Everything from the first line of the data below through the line that contains "return body" should be written out exactly, please, and nothing more; the pictures stay out.

>> begin

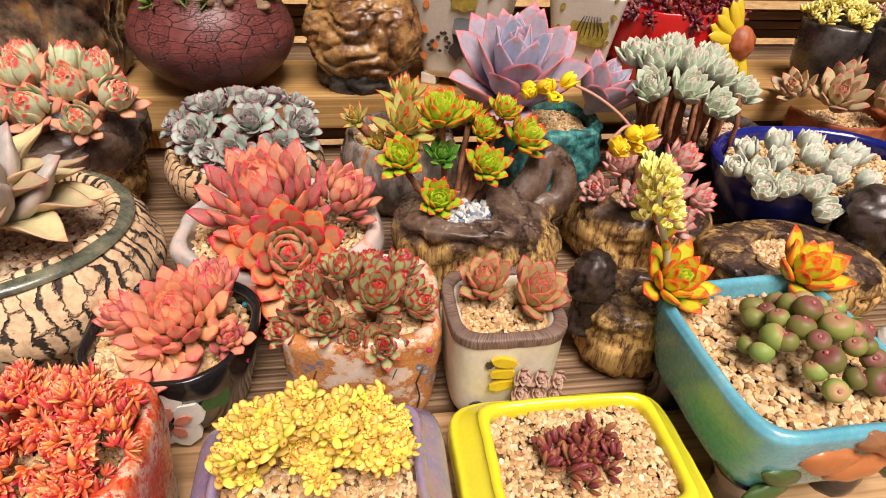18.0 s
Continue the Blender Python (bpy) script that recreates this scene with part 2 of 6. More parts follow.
def rosette(parent, pos, R, n, shape, material, tx=0.0, ty=0.0, rz=0.0, core=None, name="rosette", label="", young=None, young_part=0.35, **how):
    """A rosette whose leaves are pieces of their own."""
    heart = core or material
    body = part(name, loft([(-R * 0.14, R * 0.05, R * 0.05, 2), (-R * 0.04, R * 0.13, R * 0.13, 2), (R * 0.1, R * 0.1, R * 0.1, 2), (R * 0.2, R * 0.02, R * 0.02, 2)], 10, 2), heart, parent, label, tilted(pos, tx, ty, rz))
    me = leaf_mesh(shape, material)
    inner_me = leaf_mesh(shape, young) if young else me
    for i, (m, length, wide) in enumerate(layout(R, n, **how)):
        part("leaf", inner_me if i < n * young_part else me, None, body, m=m @ Matrix.Diagonal((length * wide, length, length, 1)))
    return body


def joined(spots, shape, n, rng, **how):
    """Many small rosettes (matrix, radius) as arrays of one mesh."""
    V0, F0, U0 = SHAPES[shape]
    V1 = np.c_[V0, np.ones(len(V0))]
    F0 = [np.array(f) for f in F0]
    V, F, U, at = [], [], [], 0
    for m, R in spots:
        for lm, length, wide in layout(R, n, seed=rng.randrange(10 ** 6), **how):
            M = np.array(m @ lm @ Matrix.Diagonal((length * wide, length, length, 1)))
            V.append((V1 @ M.T)[:, :3])
            F.extend(tuple(f + at) for f in F0)
            U.extend(U0)
            at += len(V0)
    return build("rosettes", np.concatenate(V), F, U)


def dome(count, rx, ry, h, z, rng, R, spread=50, jitter=0.15):
    """Places on a dome for the rosettes of a cluster, leaning outwards."""
    out = []
    for i in range(count):
        f = math.sqrt((i + 0.5) / count)
        a = i * GOLD + rng.uniform(-0.2, 0.2)
        x, y = rx * f * math.cos(a), ry * f * math.sin(a)
        zz = z + h * (1 - f * f) * (1 + rng.uniform(-jitter, jitter))
        s = R * rng.uniform(0.8, 1.2)
        m = Matrix.Translation((x, y, zz)) @ Euler((radians(-spread * f * math.sin(a)), radians(spread * f * math.cos(a)), rng.uniform(0, 6.3))).to_matrix().to_4x4()
        out.append((m, s))
    return out


def cluster(parent, spots, shape, n, material, name="rosette", **how):
    """A cluster of rosettes, each with its leaves as pieces."""
    me = leaf_mesh(shape, material)
    for i, (m, R) in enumerate(spots):
        body = part(name, loft([(-R * 0.2, R * 0.08, R * 0.08, 2), (0, R * 0.14, R * 0.14, 2), (R * 0.2, R * 0.03, R * 0.03, 2)], 8, 1), material, parent, m=m)
        for lm, length, wide in layout(R, n, seed=i + 17, **how):
            part("leaf", me, None, body, m=lm @ Matrix.Diagonal((length * wide, length, length, 1)))


# ---- materials ----
def tree_of(name):
    mt = bpy.data.materials.new(name)
    mt.use_nodes = True
    t = mt.node_tree
    return mt, t.nodes, t.links, t.nodes["Principled BSDF"]


def ramp(nodes, stops):
    r = nodes.new("ShaderNodeValToRGB")
    e = r.color_ramp.elements
    e[0].position, e[0].color = stops[0][0], (*stops[0][1], 1)
    e[1].position, e[1].color = stops[-1][0], (*stops[-1][1], 1)
    for p, c in stops[1:-1]:
        e.new(p).color = (*c, 1)
    return r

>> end

> SOLUTION FOR THIS PROBLEM
18.0 s
Continue the Blender Python (bpy) script that recreates this scene with part 2 of 6. More parts follow.
def rosette(parent, pos, R, n, shape, material, tx=0.0, ty=0.0, rz=0.0, core=None, name="rosette", label="", young=None, young_part=0.35, **how):
    """A rosette whose leaves are pieces of their own."""
    heart = core or material
    body = part(name, loft([(-R * 0.14, R * 0.05, R * 0.05, 2), (-R * 0.04, R * 0.13, R * 0.13, 2), (R * 0.1, R * 0.1, R * 0.1, 2), (R * 0.2, R * 0.02, R * 0.02, 2)], 10, 2), heart, parent, label, tilted(pos, tx, ty, rz))
    me = leaf_mesh(shape, material)
    inner_me = leaf_mesh(shape, young) if young else me
    for i, (m, length, wide) in enumerate(layout(R, n, **how)):
        part("leaf", inner_me if i < n * young_part else me, None, body, m=m @ Matrix.Diagonal((length * wide, length, length, 1)))
    return body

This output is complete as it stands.